Aim =
Locate all lines with the word "that". Copy them.

Supplied data =
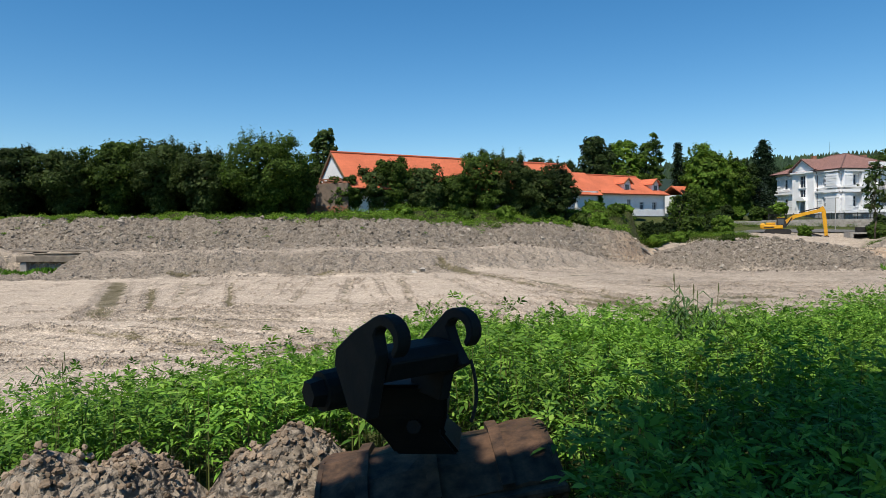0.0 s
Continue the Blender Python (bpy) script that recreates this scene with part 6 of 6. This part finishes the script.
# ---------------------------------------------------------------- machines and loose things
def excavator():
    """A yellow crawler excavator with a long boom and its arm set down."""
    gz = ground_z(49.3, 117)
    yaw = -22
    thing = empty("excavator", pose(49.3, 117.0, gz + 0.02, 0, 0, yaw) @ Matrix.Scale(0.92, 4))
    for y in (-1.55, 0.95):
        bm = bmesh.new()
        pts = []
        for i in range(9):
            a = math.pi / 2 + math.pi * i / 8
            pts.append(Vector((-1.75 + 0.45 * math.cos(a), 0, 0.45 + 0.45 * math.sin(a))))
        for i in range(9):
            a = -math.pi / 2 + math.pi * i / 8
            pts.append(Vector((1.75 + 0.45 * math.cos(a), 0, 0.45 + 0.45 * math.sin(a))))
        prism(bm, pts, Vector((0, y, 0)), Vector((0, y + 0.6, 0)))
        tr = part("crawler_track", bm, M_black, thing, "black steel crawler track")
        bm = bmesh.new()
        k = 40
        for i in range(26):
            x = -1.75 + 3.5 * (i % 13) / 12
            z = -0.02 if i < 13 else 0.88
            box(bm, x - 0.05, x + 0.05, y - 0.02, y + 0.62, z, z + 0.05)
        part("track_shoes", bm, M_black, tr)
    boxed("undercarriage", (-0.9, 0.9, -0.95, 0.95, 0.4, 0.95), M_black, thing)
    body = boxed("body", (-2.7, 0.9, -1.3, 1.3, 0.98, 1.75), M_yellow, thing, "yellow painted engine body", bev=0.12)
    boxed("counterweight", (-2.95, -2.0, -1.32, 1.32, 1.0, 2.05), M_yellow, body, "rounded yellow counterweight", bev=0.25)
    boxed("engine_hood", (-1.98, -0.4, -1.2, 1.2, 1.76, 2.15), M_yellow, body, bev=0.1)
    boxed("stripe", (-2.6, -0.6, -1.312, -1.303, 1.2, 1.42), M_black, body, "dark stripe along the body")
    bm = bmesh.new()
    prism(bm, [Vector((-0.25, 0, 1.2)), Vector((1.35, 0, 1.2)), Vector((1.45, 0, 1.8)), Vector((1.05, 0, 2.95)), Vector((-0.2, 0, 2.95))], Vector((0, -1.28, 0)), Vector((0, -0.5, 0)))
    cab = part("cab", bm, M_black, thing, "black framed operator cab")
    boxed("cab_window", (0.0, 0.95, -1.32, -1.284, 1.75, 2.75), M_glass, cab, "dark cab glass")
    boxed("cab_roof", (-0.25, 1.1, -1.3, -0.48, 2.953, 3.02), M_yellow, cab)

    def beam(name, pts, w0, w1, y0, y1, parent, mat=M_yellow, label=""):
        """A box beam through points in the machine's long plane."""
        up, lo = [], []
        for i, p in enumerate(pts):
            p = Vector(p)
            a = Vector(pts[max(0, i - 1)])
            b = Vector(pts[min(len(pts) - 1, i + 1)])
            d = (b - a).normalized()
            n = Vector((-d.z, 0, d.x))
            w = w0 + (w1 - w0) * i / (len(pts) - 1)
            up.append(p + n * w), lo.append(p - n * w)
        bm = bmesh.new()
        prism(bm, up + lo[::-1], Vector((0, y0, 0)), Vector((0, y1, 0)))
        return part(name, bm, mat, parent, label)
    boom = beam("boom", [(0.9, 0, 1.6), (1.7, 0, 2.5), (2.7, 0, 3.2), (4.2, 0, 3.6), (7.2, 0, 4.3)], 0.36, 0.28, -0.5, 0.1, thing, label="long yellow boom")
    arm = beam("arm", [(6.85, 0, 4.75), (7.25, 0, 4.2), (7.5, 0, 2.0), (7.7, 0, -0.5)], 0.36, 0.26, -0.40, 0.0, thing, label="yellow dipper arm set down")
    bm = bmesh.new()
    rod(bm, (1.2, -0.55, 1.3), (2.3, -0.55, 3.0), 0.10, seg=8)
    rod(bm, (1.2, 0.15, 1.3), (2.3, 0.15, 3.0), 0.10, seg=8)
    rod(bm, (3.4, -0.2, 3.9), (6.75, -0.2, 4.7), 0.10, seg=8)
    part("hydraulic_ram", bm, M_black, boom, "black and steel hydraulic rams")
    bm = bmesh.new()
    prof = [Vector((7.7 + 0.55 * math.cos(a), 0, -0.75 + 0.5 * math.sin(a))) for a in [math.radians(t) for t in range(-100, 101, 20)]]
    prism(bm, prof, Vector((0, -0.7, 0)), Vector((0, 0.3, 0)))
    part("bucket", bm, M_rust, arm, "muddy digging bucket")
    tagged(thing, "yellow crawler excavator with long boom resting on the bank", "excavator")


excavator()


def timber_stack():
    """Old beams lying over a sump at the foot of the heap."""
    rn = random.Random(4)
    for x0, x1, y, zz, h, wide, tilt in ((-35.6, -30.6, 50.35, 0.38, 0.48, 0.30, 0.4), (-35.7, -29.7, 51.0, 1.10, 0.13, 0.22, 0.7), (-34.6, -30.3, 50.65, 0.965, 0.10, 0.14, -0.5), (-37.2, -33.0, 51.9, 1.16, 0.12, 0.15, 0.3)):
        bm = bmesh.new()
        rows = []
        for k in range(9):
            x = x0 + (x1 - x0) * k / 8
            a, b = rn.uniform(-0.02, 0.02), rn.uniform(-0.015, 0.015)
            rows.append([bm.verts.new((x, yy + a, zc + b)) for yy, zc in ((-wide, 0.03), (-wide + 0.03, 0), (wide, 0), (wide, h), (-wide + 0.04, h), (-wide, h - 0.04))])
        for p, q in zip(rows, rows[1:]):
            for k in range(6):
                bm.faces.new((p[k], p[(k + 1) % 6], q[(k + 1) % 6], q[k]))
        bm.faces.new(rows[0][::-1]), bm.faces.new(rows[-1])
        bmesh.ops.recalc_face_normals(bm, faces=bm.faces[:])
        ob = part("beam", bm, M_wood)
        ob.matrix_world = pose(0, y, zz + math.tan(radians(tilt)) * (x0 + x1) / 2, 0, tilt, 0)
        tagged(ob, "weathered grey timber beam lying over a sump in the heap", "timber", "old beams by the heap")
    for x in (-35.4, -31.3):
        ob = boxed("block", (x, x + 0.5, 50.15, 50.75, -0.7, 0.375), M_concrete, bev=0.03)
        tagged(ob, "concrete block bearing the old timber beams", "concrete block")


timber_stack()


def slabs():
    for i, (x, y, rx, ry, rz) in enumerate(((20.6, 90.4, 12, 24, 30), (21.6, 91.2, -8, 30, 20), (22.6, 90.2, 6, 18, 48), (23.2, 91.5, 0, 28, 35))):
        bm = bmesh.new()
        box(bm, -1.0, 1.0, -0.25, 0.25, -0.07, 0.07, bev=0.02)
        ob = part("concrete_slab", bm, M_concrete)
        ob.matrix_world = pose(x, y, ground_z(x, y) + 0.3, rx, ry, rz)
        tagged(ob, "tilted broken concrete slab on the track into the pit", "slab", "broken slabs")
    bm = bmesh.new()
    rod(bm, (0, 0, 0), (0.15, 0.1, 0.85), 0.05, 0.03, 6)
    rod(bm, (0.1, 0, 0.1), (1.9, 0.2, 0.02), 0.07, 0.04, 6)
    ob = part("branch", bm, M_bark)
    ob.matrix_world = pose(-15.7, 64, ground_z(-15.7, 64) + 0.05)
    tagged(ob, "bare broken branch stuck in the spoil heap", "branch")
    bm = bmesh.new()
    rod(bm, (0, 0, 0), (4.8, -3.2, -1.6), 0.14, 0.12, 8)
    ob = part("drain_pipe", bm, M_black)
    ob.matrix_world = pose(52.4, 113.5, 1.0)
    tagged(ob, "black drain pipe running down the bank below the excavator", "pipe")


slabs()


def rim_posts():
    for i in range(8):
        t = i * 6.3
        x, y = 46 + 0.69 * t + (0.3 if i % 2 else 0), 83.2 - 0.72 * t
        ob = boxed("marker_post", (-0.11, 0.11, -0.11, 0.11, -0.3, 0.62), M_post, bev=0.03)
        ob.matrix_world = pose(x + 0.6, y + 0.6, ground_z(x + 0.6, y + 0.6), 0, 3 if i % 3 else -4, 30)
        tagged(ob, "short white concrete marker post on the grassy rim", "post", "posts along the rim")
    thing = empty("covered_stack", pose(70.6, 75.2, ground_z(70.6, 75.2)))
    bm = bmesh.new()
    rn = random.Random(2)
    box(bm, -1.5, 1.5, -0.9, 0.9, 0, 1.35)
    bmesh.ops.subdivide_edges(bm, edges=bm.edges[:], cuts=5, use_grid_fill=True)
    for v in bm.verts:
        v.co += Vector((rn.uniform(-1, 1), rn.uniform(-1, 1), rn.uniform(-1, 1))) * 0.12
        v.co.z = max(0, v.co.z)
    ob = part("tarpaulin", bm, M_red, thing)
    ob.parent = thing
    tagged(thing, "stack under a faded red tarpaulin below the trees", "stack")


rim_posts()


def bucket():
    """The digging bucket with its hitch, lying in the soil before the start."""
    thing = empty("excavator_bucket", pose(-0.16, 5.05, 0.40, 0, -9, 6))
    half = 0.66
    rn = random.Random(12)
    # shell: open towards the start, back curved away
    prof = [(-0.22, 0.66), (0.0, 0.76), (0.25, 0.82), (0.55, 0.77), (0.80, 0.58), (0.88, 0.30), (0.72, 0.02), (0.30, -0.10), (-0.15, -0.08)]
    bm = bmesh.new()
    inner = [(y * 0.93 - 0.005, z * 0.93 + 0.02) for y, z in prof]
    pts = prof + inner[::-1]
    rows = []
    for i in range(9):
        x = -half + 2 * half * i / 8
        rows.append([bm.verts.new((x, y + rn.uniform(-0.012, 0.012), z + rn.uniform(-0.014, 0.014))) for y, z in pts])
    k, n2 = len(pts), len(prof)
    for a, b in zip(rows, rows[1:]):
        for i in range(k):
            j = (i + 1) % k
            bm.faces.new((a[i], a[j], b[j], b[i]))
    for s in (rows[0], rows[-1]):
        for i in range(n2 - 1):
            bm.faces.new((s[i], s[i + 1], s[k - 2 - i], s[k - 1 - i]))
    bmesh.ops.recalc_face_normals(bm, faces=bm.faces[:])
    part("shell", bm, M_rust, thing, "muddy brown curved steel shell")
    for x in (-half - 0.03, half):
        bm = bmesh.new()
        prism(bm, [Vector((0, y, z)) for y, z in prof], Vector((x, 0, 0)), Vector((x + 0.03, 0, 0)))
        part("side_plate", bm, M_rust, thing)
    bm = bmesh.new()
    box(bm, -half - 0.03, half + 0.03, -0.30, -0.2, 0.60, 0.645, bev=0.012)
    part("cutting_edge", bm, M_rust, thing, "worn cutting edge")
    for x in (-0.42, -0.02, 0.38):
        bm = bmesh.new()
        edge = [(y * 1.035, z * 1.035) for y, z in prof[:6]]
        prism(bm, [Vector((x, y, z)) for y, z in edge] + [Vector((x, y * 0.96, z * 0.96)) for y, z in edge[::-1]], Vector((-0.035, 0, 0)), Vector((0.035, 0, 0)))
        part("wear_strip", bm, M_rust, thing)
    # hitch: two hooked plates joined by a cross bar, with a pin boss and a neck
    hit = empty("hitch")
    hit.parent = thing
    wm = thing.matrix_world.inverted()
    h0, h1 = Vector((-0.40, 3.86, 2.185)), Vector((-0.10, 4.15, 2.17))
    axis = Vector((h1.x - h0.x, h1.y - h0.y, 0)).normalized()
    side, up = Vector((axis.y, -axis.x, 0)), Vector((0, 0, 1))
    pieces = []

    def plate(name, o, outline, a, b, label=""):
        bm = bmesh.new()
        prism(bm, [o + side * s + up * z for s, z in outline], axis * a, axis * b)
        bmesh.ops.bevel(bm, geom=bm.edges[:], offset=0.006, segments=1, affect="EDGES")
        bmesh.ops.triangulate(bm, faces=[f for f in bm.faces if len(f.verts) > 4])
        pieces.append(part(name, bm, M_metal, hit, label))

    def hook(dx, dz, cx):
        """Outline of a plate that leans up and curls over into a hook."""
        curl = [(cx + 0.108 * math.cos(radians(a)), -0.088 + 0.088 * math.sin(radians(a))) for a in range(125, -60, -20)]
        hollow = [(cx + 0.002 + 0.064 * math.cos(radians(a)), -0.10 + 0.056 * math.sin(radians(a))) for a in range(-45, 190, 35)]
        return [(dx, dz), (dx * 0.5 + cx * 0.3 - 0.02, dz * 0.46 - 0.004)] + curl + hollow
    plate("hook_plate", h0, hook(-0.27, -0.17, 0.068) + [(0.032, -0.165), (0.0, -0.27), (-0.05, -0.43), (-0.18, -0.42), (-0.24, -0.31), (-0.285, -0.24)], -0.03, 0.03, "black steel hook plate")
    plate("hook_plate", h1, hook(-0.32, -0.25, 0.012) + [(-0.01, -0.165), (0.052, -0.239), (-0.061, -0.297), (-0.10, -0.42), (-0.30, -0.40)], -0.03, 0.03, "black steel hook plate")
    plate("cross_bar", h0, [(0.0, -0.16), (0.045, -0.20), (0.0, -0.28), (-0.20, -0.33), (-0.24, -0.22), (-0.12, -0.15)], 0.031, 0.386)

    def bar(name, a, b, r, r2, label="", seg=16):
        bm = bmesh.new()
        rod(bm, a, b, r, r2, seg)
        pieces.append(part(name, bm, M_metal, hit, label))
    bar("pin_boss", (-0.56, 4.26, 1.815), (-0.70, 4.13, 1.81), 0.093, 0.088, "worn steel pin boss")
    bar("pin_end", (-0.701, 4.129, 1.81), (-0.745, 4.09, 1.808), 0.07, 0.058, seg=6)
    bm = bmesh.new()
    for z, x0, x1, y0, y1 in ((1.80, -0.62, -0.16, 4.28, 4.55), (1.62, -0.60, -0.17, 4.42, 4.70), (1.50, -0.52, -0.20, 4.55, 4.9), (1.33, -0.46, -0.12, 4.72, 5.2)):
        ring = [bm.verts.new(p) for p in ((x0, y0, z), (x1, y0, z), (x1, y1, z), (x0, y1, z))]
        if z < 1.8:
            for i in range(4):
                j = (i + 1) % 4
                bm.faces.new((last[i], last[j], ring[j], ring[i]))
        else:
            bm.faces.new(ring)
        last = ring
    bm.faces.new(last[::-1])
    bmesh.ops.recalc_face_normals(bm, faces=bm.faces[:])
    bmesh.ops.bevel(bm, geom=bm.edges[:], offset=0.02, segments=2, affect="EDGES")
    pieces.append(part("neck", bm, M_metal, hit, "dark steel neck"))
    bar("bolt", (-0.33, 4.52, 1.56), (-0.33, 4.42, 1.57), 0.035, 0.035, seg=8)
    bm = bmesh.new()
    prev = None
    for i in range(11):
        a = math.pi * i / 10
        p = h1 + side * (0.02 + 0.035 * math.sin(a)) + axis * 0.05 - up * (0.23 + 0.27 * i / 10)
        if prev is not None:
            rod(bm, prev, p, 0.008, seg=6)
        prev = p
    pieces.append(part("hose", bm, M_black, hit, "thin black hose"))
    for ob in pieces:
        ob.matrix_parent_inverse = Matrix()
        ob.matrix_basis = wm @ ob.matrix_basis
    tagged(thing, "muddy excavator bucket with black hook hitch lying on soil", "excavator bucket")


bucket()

Response =
Continue the Blender Python (bpy) script that recreates this scene with part 6 of 6. This part finishes the script.
        """Outline of a plate that leans up and curls over into a hook."""